# Exercise aim
Drop the images; return everything else in the listing below exactly.
=== Recorded data ===
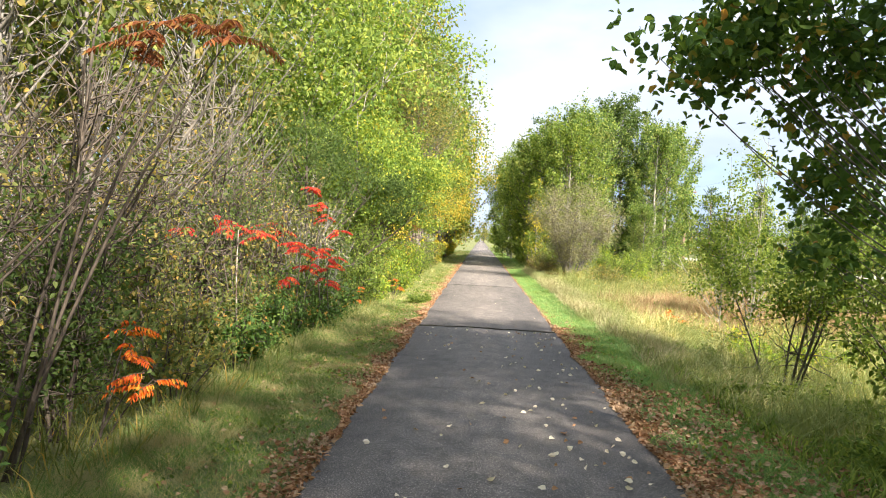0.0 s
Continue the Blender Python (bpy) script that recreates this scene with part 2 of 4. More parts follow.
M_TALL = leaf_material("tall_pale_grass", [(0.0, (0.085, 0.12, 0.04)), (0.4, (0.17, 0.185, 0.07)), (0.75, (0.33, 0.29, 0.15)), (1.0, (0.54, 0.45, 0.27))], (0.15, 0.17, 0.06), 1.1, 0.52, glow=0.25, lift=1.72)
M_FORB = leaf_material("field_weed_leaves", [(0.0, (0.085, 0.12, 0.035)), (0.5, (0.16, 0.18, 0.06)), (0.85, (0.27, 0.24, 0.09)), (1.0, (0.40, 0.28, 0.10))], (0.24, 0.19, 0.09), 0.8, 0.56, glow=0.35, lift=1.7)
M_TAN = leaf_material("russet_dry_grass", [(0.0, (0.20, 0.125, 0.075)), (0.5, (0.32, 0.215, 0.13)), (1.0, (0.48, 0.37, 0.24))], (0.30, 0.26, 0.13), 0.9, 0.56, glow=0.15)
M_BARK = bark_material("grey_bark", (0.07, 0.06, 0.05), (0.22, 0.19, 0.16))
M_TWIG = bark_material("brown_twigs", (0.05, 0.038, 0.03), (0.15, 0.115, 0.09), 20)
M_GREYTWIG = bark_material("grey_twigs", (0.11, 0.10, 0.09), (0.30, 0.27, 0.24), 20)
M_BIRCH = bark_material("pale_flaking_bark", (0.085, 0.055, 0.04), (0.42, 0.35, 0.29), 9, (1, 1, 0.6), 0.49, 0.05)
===
# Expected answer
0.0 s
Continue the Blender Python (bpy) script that recreates this scene with part 2 of 4. More parts follow.
M_TALL = leaf_material("tall_pale_grass", [(0.0, (0.085, 0.12, 0.04)), (0.4, (0.17, 0.185, 0.07)), (0.75, (0.33, 0.29, 0.15)), (1.0, (0.54, 0.45, 0.27))], (0.15, 0.17, 0.06), 1.1, 0.52, glow=0.25, lift=1.72)
M_FORB = leaf_material("field_weed_leaves", [(0.0, (0.085, 0.12, 0.035)), (0.5, (0.16, 0.18, 0.06)), (0.85, (0.27, 0.24, 0.09)), (1.0, (0.40, 0.28, 0.10))], (0.24, 0.19, 0.09), 0.8, 0.56, glow=0.35, lift=1.7)
M_TAN = leaf_material("russet_dry_grass", [(0.0, (0.20, 0.125, 0.075)), (0.5, (0.32, 0.215, 0.13)), (1.0, (0.48, 0.37, 0.24))], (0.30, 0.26, 0.13), 0.9, 0.56, glow=0.15)
M_BARK = bark_material("grey_bark", (0.07, 0.06, 0.05), (0.22, 0.19, 0.16))
M_TWIG = bark_material("brown_twigs", (0.05, 0.038, 0.03), (0.15, 0.115, 0.09), 20)
M_GREYTWIG = bark_material("grey_twigs", (0.11, 0.10, 0.09), (0.30, 0.27, 0.24), 20)
M_BIRCH = bark_material("pale_flaking_bark", (0.085, 0.055, 0.04), (0.42, 0.35, 0.29), 9, (1, 1, 0.6), 0.49, 0.05)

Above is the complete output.